La Liturgia della Parola ci presenta oggi tre bellissimi inni che insieme ci dicono una verità teologica profonda: Gesù Cristo è la Sapienza di Dio, la Verità di Dio, la Parola di Dio che si fa carne. La realtà divina della Sapienza attraverso la quale Dio ha creato il mondo, trova un’abitazione in mezzo agli uomini e vi pone la sua tenda.
Nella Prima Lettura Ben Sirach, mentre descrive l’azione creatrice della Sapienza, riporta l’ordine di Dio alla Sapienza: “Fissa la tenda in Giacobbe. Anche nella pagina evangelica troviamo un verbo simile, quando Giovanni descrive il mistero dell’Incarnazione del Verbo con il termine eskēnōsen, che letteralmente significa “mise la tenda, attendarsi”. Così scrive il Cardinale Ravasi: “Si ha qui un ammiccamento sia simbolico sia lessicale all’ebraico biblico. Nell’Antico Testamento, infatti, si parlava della ‘tenda dell’incontro’ fra Dio e Israele, che era sia il santuario mobile del deserto sia il tempio fisso di Gerusalemme. C’è, però, una differenza radicale tra le due ‘tende-presenze’. In Cristo non si ha più un tempio di teli o di pietre, ma di ‘carne’. Il corpo di Cristo è il nuovo tempio, come dirà lo stesso Gesù…” (Ravasi, G., La tenda del Verbo, in Famiglia Cristiana, 20 giugno 2013).

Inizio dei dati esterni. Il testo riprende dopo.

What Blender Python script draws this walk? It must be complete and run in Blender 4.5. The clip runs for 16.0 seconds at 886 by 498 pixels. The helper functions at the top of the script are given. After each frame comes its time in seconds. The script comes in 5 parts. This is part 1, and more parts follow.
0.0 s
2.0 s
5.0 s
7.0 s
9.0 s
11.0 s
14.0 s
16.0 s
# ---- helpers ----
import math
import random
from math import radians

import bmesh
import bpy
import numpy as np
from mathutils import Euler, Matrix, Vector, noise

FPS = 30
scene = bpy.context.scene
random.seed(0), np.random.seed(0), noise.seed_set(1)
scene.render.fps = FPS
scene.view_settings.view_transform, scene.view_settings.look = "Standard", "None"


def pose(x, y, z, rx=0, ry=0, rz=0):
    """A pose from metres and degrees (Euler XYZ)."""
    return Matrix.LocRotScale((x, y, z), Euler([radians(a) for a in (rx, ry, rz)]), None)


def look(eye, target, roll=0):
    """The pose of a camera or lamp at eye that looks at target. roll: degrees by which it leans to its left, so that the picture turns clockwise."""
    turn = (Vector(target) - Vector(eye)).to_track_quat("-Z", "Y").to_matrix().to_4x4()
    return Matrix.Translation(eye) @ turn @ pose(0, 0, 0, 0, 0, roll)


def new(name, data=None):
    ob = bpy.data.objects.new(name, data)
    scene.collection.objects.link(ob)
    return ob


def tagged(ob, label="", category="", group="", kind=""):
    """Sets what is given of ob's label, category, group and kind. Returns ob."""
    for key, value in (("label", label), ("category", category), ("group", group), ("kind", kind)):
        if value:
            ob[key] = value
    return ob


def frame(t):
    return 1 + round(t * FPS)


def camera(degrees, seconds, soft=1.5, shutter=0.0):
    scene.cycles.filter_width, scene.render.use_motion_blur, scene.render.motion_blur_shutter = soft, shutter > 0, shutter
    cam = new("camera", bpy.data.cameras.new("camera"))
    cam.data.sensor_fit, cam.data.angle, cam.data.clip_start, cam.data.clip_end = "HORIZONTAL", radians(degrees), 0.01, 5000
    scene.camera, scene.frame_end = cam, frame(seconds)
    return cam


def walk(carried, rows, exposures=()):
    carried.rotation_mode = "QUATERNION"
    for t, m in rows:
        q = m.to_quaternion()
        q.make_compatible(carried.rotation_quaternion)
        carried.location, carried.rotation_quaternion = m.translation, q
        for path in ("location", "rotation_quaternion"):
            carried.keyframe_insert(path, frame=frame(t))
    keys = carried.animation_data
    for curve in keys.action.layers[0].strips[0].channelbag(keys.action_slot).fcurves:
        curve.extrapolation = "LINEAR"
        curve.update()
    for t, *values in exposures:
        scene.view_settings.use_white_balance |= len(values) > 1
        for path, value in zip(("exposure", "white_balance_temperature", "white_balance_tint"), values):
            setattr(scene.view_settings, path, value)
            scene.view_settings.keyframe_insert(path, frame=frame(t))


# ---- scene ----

L’identificazione tra Gesù e la Sapienza viene spontanea. La Sapienza, che esce dalla bocca dell’Altissimo diviene “Parola” avvicinandosi all’uomo, poi questa “Parola” entra nella condizione umana diventando carne. È la realtà storico-salvifica del mistero dell’Incarnazione del Signore. Egli è Colui che, venuto da Dio, ha condiviso le debolezze della natura umana operando la redenzione nel suo sangue, come ci ricorda l’apostolo Paolo nella Seconda Lettura. Il dono di Dio si realizza in un modo umanamente inatteso: l’uomo peccatore, per entrare in rapporto con Dio ha bisogno della remissione dei peccati. Essa si attua storicamente mediante la morte di Cristo in croce, che viene qui presentata, in sintonia con il linguaggio paolino, come “redenzione mediante il suo sangue”. Il sangue, come la carne, di cui parla il Prologo nel v.14, quello centrale di questo poema, è indice della concretezza del mistero del Natale.